C'è chi non vuole sentir parlare di femminicidio

Nel grande mondo dei social, ormai, è qualche tempo che si discute sulla legittimità della parola "femminicidio". Del resto sui social siamo un po' tutti studiosi di linguistica.
C'è ad esempio una corrente di pensiero che sostiene che "femminicidio" sia una parola priva di valore. Già la parola "omicidio", che deriva da "homo" nel senso di "umano" e non di "uomo maschio", conterrebbe in sé il significato di femminicidio, cioè di assassinio di donna. Alcuni affermano quindi che la parola "femminicidio" sia femminista (spregiativo), voluta dalle lobby femministe (sempre spregiativo) per sviare l'attenzione del pubblico verso il mondo circoscritto della violenza sulle donne. O qualcosa del genere.
Fonte Facebook

Altri, un po' più sensatamente, sono preoccupati all'idea che usare una parola a parte, come dire laterale, possa far pensare a una differenza di gravità tra essa e un qualunque altro tipo di omicidio. O che la parola possa venire sfruttata per stigmatizzare non tanto il fenomeno del femminicidio quanto le sue vittime. Purtroppo vediamo ogni giorno che la loro non è una paura infondata:

Il Giornale. Qui un articolo in proposito.

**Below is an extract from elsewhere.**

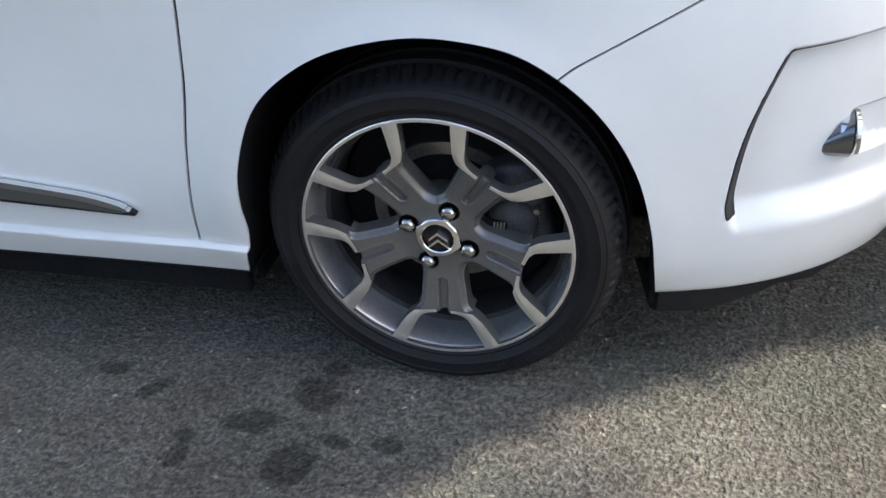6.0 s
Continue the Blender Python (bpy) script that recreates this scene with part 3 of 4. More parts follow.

Per parte mia sostengo che femminicidio sia una parola valida e che meriti di essere utilizzata. A quelli che credono che bisognerebbe sostituire "femminicidio", ovunque appaia, con un più generico "omicidio", faccio notare che in Italia, vivaddio o purtroppo, esistono molte parole il cui significato è di "assassinio di una particolare categoria umana". Patricidio, matricidio, fratricidio, uxoricidio... Vogliamo eliminarle tutte?
Ci si concentra su "femminicidio" e non su "parricidio", ad esempio (cioè l'omicidio di un parente), nonostante si possano muovere a entrambe le stesse accuse. Il che è stranissimo. Tanto più che la Treccani ci assicura che la parola "femminicidio" è legittima, nella sua costruzione, e non infrange nessuna regola italiana.
Con quelli che invece temono che "femminicidio" possa portare a una ghettizzazione del problema mi trovo d'accordo... in parte. Tuttavia dovremmo concentrarci sul significato esatto della parola, e non su quello che certi media e un certo tipo di opinione pubblica cercano di far passare. Sempre secondo la Treccani (riporto la definizione) il femminicidio riguarda l'eliminazione fisica o l'annientamento morale della donna e del suo ruolo sociale. Per femminicidio si intende quindi l'uccisione di una donna in quanto donna. Se un pazzo entra in un locale con un fucile e uccide sei uomini e cinque donne, non si parla di "sei omicidi e cinque femminicidi", perché l'attacco non è stato causato dal loro essere donne ma dal loro trovarsi in quel bar in quel momento. Ma se un uomo uccide una donna perché lei ha deciso di lasciarlo, per difendere il suo diritto di "possederla", allora sì, quello è un femminicidio, ed è giusto chiamarlo in questo modo.

Otto croci per otto cadaveri di donne trovate a Ciudad Juàrez nel 1998.
Il numero delle donne uccise a Ciudad Juàrez dal 1993 al 2005 è stimato attorno a 370.

La cosa peggiore, qui, è che a volte ci dimentichiamo che non è la parola "femminicidio" a essere sbagliata. È la condizione della donna in Italia - così come in molti altri Paesi -, che richiede addirittura l'invenzione di una parola apposita per definirne l'omicidio, che è sbagliata. La semantica non c'entra.